Here are selected July 2010 rulings of the Supreme Court of the Philippines on civil law:

Civil Code

Agency; doctrine of apparent authority. The doctrine of apparent authority in respect of government contracts, has been restated to mean that the government is NOT bound by unauthorized acts of its agents, even though within the apparent scope of their authority. Under the law on agency, however, “apparent authority” is defined as the power to affect the legal relations of another person by transactions with third persons arising from the other’s manifestations to such third person such that the liability of the principal for the acts and contracts of his agent extends to those which are within the apparent scope of the authority conferred on him, although no actual authority to do such acts or to make such contracts has been conferred.

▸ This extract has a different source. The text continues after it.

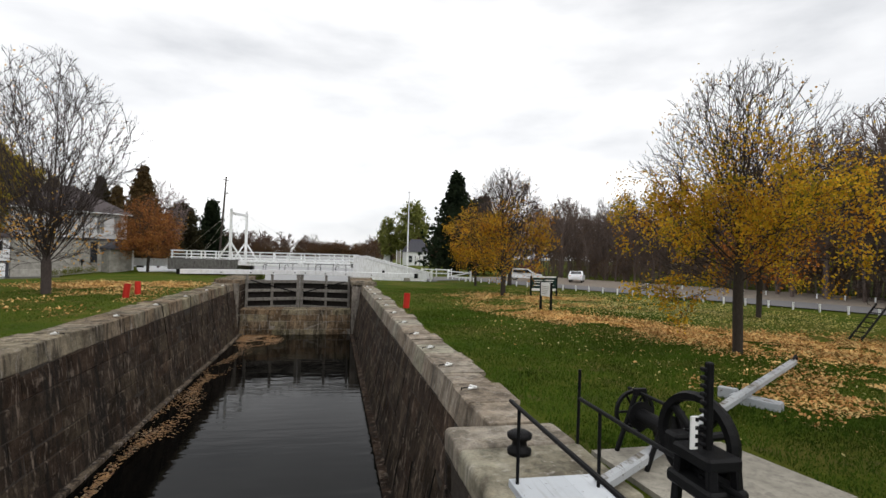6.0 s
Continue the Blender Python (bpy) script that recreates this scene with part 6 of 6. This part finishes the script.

Apparent authority, or what is sometimes referred to as the “holding out” theory, or doctrine of ostensible agency, imposes liability, not as the result of the reality of a contractual relationship, but rather because of the actions of a principal or an employer in somehow misleading the public into believing that the relationship or the authority exists. The existence of apparent authority may be ascertained through (1) the general manner in which the corporation holds out an officer or agent as having the power to act or, in other words, the apparent authority to act in general, with which it clothes him; or (2) the acquiescence in his acts of a particular nature, with actual or constructive knowledge thereof, whether within or beyond the scope of his ordinary powers. It requires presentation of evidence of similar act(s) executed either in its favor or in favor of other parties.

Easily discernible from the foregoing is that apparent authority is determined only by the acts of the principal and not by the acts of the agent. The principal is, therefore, not responsible where the agent’s own conduct and statements have created the apparent authority.

In this case, not a single act of respondent, acting through its Board of Directors, was cited as having clothed its general manager with apparent authority to execute the contract with it. Sargasso Construction & Development Corporation / Pick & Shovel, Inc./Atlantic Erectors, Inc./ Joint Venture vs. Philippine Ports Authority, G.R. No. 170530, July 5, 2010.